I thought it would be cool to have my own TLD, but apparently it’s all managed by the ICANN, so you can’t just name your website with any TLD you want. There are different prices. But at least you can customize your second level domain. Why aren’t TLDs like this?
You can use whatever top level domain you want, you just have to convince everyone in the world to use your Root servers instead of ICANN, which ain’t gonna happen. Tor has the .onion TLD, etc. There are no restrictions here. They’re more like…agreements.
But why did everyone agree to that? Couldn’t domains be determined by user, or at least a bit more decentralized? (ex: google.com leads to IP address 1.1.1.1)
How is the internet supposed to work if we don’t agree on where every site goes? How are you supposed to decentralize a central agreement?
I meant more like did it have to be a central agreement for it to scale up to what it is now?
There’s nothing to scale. DNS servers are just an address book. There’s only 200 million entries active and visited. 1.1b entries otherwise, which; for a computer isn’t a lot.

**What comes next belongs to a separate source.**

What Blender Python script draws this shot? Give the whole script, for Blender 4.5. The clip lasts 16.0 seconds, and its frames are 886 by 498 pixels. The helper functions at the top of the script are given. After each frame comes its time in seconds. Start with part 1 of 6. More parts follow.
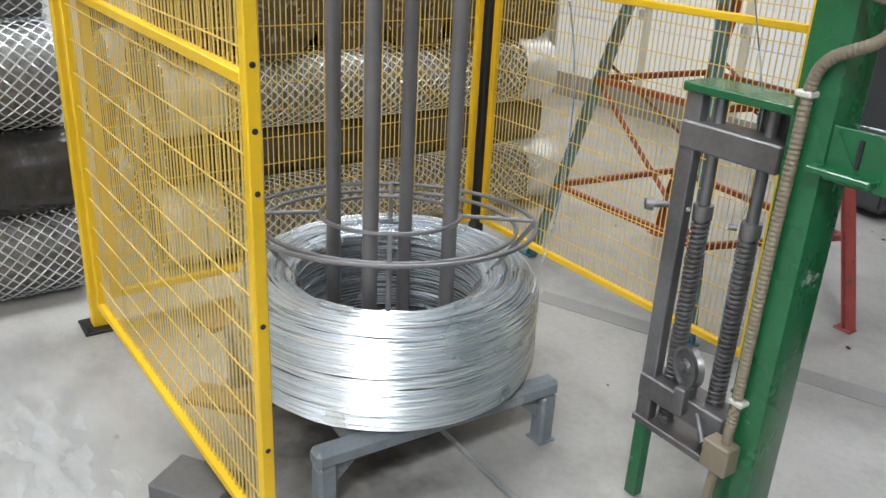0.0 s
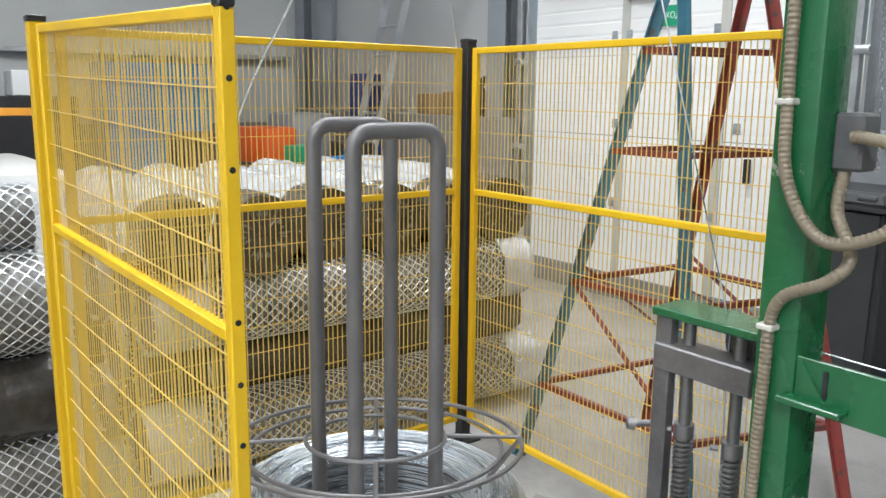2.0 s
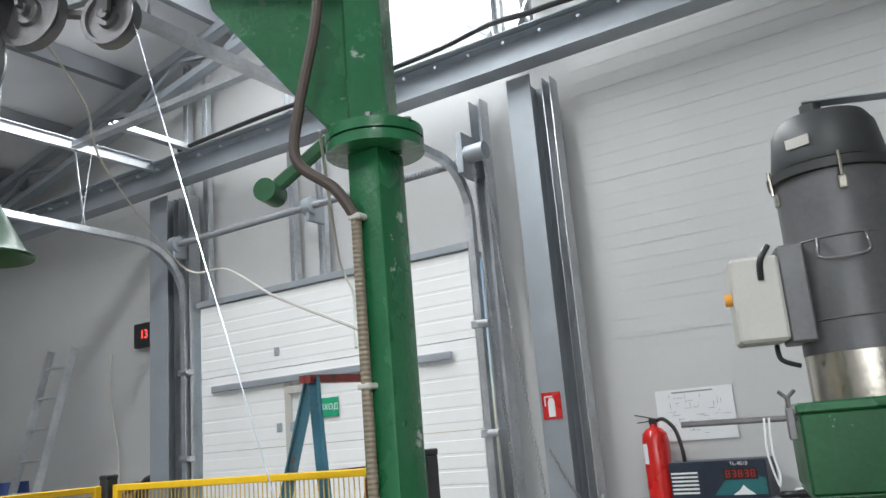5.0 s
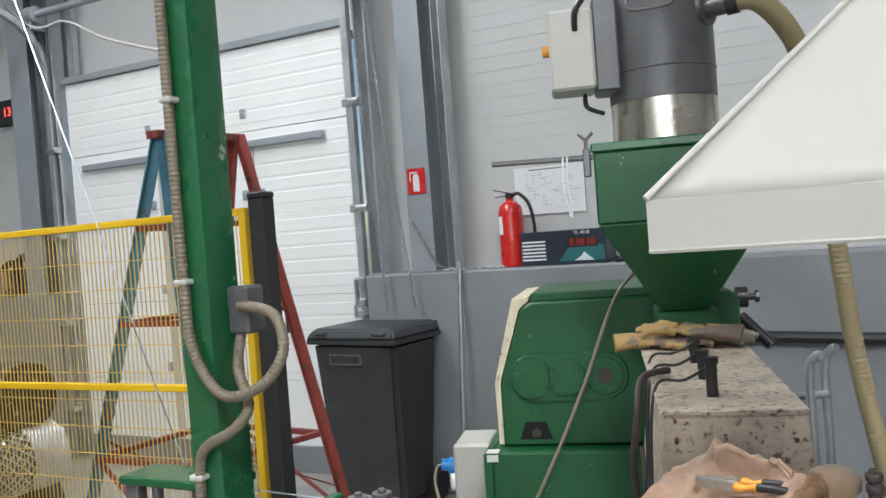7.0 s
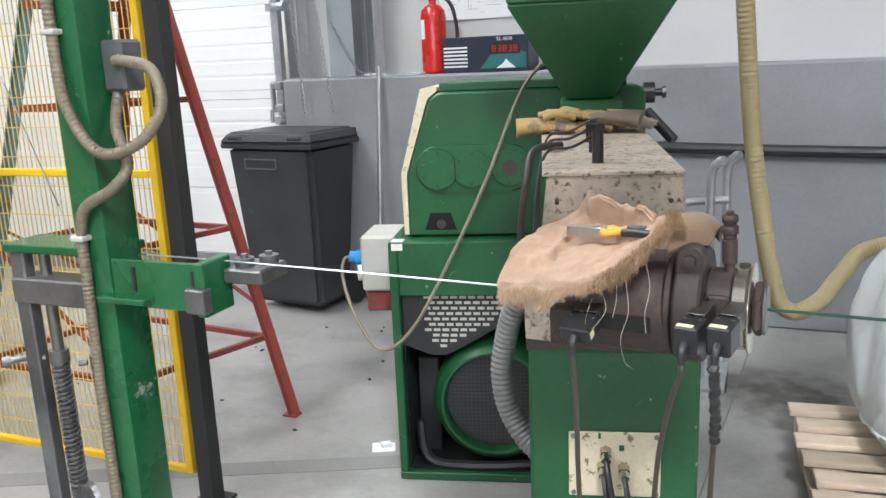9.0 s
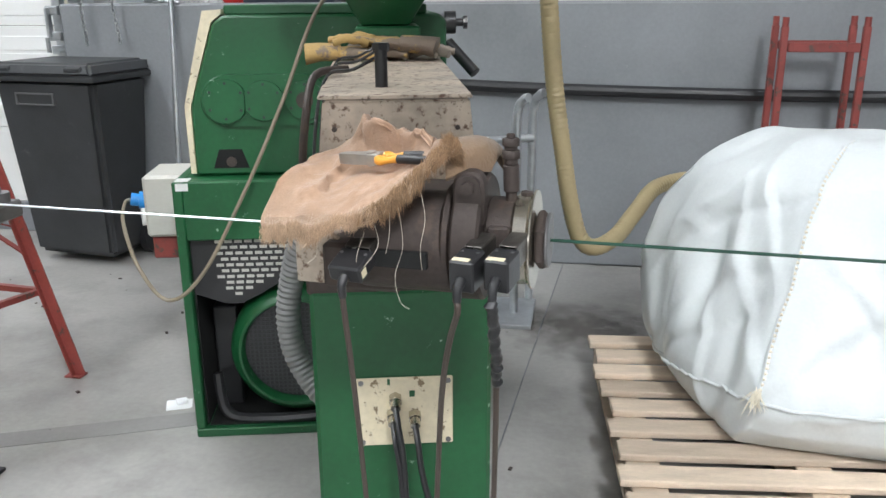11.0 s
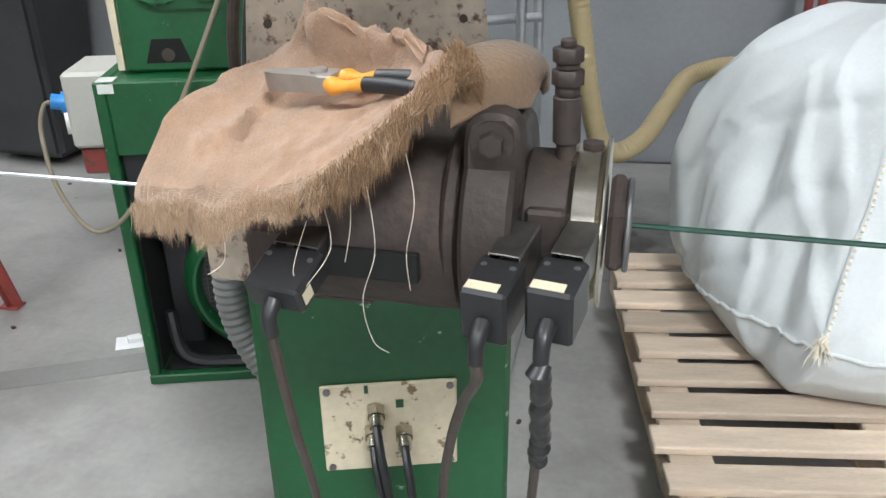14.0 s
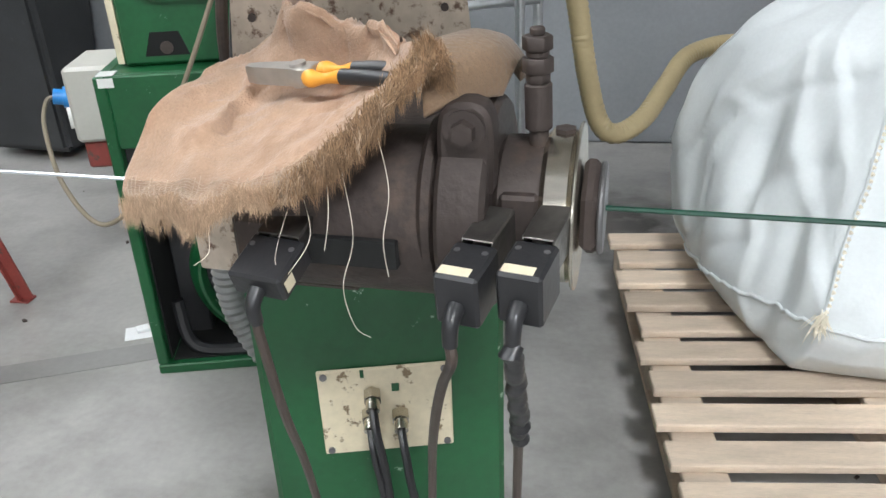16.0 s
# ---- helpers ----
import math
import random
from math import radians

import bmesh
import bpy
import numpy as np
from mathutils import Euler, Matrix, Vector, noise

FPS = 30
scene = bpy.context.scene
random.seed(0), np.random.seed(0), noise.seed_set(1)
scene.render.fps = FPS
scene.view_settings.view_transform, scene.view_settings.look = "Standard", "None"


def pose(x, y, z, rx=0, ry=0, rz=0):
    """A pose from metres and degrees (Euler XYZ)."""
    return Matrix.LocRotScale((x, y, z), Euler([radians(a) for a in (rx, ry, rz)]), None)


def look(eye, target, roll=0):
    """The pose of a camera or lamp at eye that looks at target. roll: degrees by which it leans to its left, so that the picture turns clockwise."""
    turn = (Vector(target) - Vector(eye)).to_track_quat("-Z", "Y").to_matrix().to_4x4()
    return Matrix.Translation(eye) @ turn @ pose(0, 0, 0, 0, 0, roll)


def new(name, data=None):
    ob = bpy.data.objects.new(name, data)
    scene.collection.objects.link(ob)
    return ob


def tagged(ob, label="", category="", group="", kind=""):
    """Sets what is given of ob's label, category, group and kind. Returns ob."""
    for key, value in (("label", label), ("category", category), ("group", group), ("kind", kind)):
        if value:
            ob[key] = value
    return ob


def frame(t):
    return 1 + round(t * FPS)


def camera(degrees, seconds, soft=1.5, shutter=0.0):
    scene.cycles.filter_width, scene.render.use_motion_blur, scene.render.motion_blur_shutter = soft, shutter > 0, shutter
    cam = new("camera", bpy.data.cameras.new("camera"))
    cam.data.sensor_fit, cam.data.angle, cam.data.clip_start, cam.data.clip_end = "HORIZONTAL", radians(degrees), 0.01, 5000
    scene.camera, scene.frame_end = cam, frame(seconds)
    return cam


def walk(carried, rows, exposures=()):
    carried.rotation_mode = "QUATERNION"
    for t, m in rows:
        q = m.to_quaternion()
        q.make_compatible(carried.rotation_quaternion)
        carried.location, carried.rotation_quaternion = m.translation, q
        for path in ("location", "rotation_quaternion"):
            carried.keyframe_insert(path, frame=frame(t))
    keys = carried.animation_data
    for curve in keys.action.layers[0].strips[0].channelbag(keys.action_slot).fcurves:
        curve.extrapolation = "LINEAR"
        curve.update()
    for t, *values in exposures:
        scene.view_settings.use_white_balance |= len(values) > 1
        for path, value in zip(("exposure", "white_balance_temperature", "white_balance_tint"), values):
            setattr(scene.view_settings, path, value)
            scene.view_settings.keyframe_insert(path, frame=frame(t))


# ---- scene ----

DNS servers replicate down-stream, and the root servers maintain authority. A local SQLite file could handle this easily, and you could always run your own DNS server locally if you wanted to. But there has to be a central authority. That’s why you can have any TLD you want – you run your own DNS. But since nobody sees you as an authority, they won’t be using your DNS.
DNS isn’t just an address book, it determines ownership. So in a decentralized system I could just spin up some servers that direct anyone in my area trying to reach PayPal to my IP instead.
Insanely, this is kind of how IP addresses are assigned using bgp.